Verisimilitude is the extent to which the literary text is believable, or the extent to which it imitates life. Even when stories are far-fetched, such as with science fiction, readers must be willing to "suspend disbelief" and think that the story could actually occur. Authors want their stories-regardless of how close to real life the events are-to have verisimilitude.
Mark Twain increases the believability, or verisimilitude of several of his works by having characters use the dialect and vernacular speech of the American South. For example, Huck Finn's speech makes his character more believable:
I didn't want to go back no more. I had stopped cussing, because the widow didn't like it; but now I took to it again because pap hadn't no objections... But by-and-by pap got too handy with his hick'ry, and I could't stand it. I was all over with welts. He got to going away so much, too, and locking me in. Once he locked me in and was gone three days.

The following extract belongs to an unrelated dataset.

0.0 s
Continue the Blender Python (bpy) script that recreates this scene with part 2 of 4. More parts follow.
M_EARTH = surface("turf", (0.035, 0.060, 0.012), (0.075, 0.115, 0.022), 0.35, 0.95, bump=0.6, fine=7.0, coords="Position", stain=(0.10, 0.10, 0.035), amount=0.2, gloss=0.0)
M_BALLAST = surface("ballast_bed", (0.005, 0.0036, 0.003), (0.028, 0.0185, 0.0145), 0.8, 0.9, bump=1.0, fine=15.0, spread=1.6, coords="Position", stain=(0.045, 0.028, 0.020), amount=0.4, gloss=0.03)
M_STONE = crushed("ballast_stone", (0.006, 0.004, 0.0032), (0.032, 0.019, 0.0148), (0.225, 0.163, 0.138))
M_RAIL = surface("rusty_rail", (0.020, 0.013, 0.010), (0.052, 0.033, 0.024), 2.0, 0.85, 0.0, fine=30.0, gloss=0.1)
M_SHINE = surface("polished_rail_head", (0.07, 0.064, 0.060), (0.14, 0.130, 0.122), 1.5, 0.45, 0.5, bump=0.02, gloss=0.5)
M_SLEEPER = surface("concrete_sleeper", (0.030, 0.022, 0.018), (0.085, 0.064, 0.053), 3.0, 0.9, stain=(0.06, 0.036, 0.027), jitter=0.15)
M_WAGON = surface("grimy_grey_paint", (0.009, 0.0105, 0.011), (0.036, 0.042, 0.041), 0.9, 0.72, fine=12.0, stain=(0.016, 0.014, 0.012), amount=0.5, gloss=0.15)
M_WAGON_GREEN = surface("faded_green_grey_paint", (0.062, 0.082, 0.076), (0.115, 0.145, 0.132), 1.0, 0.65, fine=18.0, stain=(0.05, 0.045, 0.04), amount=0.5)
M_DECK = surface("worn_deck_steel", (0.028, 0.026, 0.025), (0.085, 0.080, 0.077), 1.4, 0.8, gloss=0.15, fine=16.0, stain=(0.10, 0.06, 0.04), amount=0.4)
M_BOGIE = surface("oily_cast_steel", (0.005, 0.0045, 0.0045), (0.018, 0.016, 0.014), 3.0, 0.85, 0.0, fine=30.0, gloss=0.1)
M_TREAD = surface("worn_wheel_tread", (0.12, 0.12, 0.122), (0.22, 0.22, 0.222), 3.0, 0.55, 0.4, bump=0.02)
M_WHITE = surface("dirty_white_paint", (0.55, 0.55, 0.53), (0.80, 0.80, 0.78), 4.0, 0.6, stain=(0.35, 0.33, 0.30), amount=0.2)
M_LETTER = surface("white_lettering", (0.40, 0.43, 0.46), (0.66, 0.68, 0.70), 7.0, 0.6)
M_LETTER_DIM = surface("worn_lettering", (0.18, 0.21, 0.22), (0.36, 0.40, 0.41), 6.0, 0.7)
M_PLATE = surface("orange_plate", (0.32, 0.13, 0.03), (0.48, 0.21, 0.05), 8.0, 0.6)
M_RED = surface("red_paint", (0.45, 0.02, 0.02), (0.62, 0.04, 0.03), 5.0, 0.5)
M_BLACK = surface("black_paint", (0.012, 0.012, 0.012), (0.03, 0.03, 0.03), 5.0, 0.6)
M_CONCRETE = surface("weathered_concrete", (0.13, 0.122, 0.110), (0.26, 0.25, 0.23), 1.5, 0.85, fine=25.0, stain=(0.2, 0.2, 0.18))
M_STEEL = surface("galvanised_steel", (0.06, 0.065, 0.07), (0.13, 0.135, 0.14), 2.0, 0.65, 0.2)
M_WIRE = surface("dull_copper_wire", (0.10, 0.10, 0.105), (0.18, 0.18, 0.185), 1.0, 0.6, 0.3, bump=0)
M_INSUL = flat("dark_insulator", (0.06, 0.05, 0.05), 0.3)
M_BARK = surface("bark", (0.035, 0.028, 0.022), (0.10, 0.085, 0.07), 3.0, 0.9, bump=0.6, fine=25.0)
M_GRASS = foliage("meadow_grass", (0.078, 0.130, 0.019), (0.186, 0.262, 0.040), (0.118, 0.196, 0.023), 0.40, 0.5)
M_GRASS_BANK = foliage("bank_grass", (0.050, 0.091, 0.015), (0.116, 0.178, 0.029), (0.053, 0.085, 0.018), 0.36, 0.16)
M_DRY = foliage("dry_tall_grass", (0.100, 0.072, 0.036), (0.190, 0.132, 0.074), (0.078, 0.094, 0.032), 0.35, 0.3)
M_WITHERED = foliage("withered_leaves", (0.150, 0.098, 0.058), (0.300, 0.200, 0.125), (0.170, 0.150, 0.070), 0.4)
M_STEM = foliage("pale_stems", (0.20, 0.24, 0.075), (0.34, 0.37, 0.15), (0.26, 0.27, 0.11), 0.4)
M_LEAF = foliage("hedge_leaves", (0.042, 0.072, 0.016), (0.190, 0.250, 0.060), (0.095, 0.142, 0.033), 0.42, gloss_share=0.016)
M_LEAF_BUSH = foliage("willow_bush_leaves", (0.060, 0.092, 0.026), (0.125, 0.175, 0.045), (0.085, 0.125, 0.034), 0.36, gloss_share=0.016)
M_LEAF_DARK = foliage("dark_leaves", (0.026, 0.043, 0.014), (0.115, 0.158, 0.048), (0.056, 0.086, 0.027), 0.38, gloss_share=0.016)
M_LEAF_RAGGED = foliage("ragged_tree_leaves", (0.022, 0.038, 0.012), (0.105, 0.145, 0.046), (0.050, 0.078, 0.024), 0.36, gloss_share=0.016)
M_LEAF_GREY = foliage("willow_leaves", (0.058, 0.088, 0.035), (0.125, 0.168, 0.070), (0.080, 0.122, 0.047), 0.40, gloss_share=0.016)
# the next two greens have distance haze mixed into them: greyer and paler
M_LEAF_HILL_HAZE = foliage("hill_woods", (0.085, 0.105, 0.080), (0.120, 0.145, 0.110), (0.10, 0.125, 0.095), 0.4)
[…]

It was dreadful lonesome.
Ray Bradbury increases verisimilitude in his novel Fahrenheit 451 (a novel about a futuristic society in which firemen burn books) by including references to a "long ago" society that resembles current reality:
They walked still further and the girl said, "Is it true that long ago firemen put fires out instead of
going to start them?"
"No. Houses. have always been fireproof, take my word for it."

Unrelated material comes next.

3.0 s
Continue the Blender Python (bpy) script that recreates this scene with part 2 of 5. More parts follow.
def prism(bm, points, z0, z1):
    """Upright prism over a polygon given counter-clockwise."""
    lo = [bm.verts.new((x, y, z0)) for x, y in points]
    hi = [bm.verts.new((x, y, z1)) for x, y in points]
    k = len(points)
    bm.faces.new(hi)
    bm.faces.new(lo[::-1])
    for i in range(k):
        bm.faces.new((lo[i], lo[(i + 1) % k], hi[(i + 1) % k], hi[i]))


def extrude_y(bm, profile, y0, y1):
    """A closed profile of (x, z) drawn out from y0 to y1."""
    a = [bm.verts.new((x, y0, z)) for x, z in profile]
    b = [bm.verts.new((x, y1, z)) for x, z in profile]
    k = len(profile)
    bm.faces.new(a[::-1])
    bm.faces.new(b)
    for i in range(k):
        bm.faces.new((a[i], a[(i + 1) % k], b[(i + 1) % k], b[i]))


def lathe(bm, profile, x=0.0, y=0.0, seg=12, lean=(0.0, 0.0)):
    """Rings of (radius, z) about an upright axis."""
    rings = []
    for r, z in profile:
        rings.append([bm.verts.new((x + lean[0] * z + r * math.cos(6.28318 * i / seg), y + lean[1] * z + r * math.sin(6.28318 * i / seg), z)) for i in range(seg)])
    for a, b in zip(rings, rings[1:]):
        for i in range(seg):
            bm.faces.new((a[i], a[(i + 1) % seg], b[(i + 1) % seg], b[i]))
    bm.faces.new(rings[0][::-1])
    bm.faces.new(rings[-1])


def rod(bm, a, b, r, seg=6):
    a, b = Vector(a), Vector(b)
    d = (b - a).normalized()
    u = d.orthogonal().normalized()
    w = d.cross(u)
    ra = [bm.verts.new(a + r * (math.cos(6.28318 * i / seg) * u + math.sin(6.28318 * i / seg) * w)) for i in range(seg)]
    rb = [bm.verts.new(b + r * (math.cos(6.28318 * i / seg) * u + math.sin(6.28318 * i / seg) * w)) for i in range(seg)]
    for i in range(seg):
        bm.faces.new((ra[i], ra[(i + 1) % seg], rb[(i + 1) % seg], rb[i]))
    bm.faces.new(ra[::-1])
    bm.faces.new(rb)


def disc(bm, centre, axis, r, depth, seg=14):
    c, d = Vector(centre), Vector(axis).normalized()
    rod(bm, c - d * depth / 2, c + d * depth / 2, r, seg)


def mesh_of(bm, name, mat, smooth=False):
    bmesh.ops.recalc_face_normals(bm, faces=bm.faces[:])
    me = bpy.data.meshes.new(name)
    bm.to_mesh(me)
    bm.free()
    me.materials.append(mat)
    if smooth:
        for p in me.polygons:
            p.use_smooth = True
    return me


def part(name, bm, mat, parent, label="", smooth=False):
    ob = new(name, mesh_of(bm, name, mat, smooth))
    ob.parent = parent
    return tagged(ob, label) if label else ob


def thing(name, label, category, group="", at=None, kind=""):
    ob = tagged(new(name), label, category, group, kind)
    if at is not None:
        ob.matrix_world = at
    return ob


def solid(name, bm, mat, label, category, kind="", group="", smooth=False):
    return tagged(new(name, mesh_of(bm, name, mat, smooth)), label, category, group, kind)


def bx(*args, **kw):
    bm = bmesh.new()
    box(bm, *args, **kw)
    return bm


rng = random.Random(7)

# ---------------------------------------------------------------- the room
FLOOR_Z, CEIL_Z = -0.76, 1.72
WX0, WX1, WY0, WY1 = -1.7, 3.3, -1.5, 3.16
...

"Strange. I heard once that a long time ago houses used to burn by accident and they needed
firemen to stop the flames."
She glanced quickly over. "Why are you laughing?"
J.K. Rowling increases verisimilitude in the Harry Potter series by creating many parallels between Harry's magical wizarding world and the typical experience of an English boarding school student. For example, the students have sports that they play-quiddich, exams they must take, and there are budding love relationships among the girls and boys.